The CDAI has analyzed the recent defence policy statement “Strong, Secure, Engaged” and says that “There is much about the new Defence Policy “Strong, Secure, Engaged” that can and should be taken as positive. While not as complete or comprehensive a policy as some critics would prefer, nor a ringing response to all the wishes, desires or criticisms that have been laid at the feet of this Government and its predecessors, it nonetheless charts a course for the defence of Canada that is clear, confident and long-term … [but] … Implementation of the Defence Policy is an area where there remains much work to do. Some of the capability building blocks are there; however, much of the structure, additional capabilities and connections that will be necessary to make them effective with the other elements of Canadian national action for domestic and overseas theatres are yet to be defined or built. A commitment to increased funding, a crucial element in this process, has largely justified the pre-release build-up. Gradually increasing budgets, culminating in 1.4% of the anticipated GDP in 20 years is a considerable target to achieve, especially given the forecast of an increasing GDP for Canada … [and] … With the Defence Policy now in place, the next (huge) task is to make tangible progress, during this mandate and have a robust, sustainable plan with achievable objectives and measurable milestones. This will require complete and wholehearted engagement and commitment within DND and the CAF as well as across the machinery of government, and always backed with strong political will!“
No argument from me …
The CDAI has also published a more detailed analysis by retired Colonel Charles Davies that concludes that “Despite some limitations, Canada’s new defence policy provides National Defence, the other relevant departments, and Canadians with a well-considered and appropriately designed blueprint for the evolutionary development of the Canadian Armed Forces over the coming decade or more. It stands up well to comparison with the policies of other nations, notwithstanding that there is room for future improvement.“
Again, no argument from me …
Colonel (ret) Davies begins his analysis of Canada’s new defence policy by looking at some recent examples from other countries: France (2013), the United States (2014), the United Kingdom (2015), and Australia (2016). “Clearly,” he writes, “the experiences of other countries may not translate perfectly into the Canadian context, but the analysis did yield some useful insights into the methods, depth of analysis, and rigour applied by these nations in developing their policies. Canada needs, and deserves, to have at least comparable foundations underpinning its defence policy … [and] … The French, UK, Australian and US policies were all found to have a number of differences between them but were remarkably similar in how they progressively built the defence policy rationale and narrative in five sequential steps:
- Defining a view of the nation’s place in the world and, in broad terms, how the instruments of state power, including but not limited to their defence capabilities, will be used to support a national strategy;
- Analysis of the global and regional strategic outlook, including “future shock” risks, and the military options current and future governments will need to have in order to face them;
- Defining the defence strategy each nation intends to follow;
- Defining the defence capabilities each nation will acquire, maintain or divest and the force structures to be adopted to implement the strategy; and
- Defining the financial means by which the required capabilities will be acquired and sustained.“
These are steps that I have discussed, here, in several different posts since December 2015. My contention has been, and remains, that policy must be developed in a logical, coherent order and my main criticism of “Strong, Secure, Engaged” is that it is neither logical nor coherent. It seems to me to be a knee-jerk response to several, diverse “threats” to our interests from actors as different as Angela Merkel, Vladimir Putin, Donald Trump and Xi Jinping.

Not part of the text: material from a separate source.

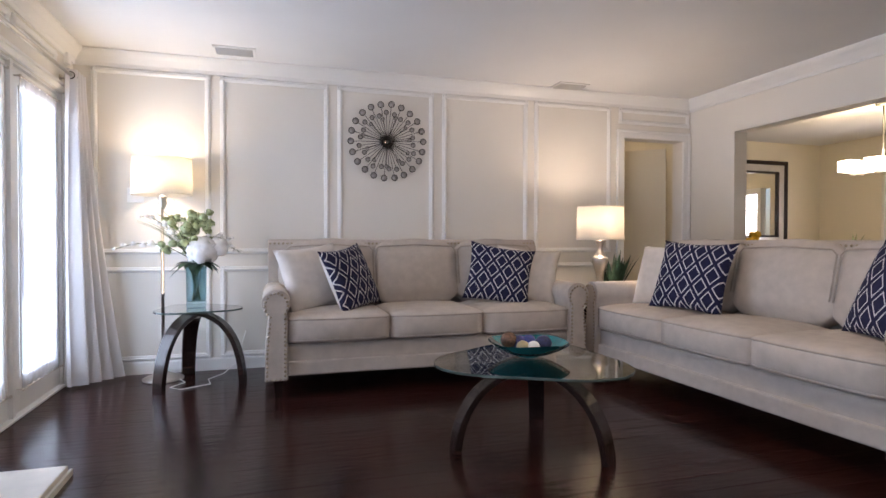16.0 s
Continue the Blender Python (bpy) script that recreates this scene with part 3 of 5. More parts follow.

“Overall then,” Charles Davies say, “when read in conjunction with Minister Freeland’s June 6th speech, Strong, Secure, Engaged does a reasonable, if imperfect, job of defining Canada’s place in the world and makes some important statements, notably in terms of financial commitment, about the government’s approach to defence. The absence of a more comprehensive analysis extending into national security and foreign policy prevents the document from rising to the level of the four benchmark countries’ policies … [but, he adds] … The most important example of this is the new direction that the Canadian Armed Forces are to be prepared to undertake a long list of quite specific mission types simultaneously. These missions are clearly defined in terms of size and nature, so for the first time since the end of the Cold War National Defence has reasonably hard metrics around the capabilities it is required by the government to establish and maintain. This has good potential to reduce, at least to a degree, the bureaucratic friction the department traditionally faces in moving its requirements through the multiple departments involved in approving and implementing them.“
In fact, the “long list of quite specific mission types” is one of the things that worries me. I appears, to me, that the government is guilty of one of the cardinal sins of military planning: rather than appreciating the situation, one situates the appreciation, making the “solution” fit a defined problem or, in some respects, “cutting your coat to suit your cloth.” Some, me included, sometimes, will argue that is a good, practical way to approach things ~ I would, sometimes, agree, but not when strategy and defence are concerned.
So, what should Conservatives do in response to ‘Strong, Secure, Engaged?’
- First, they should embrace it for all that is good in it (and, as Colonel Davies says, there’s a lot). Conservatives should congratulate Minister Sajjan and the entire cabinet for aspiring, at least, to restore Canada to a leadership role in the world; and
- Second, they should pledge to build upon the foundation Minister Sajjan and the Liberals have laid to, eventually, give Canada a strong, engaged military that will make us more secure in the world. This should include a specific promise to move from 1%, past 1.4% and to about 2% by, say, 2020, 2025 and 2035, respectively. The Conservatives should promise an effective three ocean fleet ~ albeit not all in the Navy, and the capability to deploy a whole brigade in mid to high intensity operations, and to have an air force that can conduct a range of operations ~ combat and support ~ world-wide while, always, maintaining our NORAD commitment.
In other words, ‘Strong, Secure, Engaged‘ is a step in the right direction ~ but only a very tentative step and one that needs to lead to a “journey of a thousand miles …”
… and Canada needs to take many, many more steps before the words “strong,” “secure’ and ‘engaged” have any real meaning again.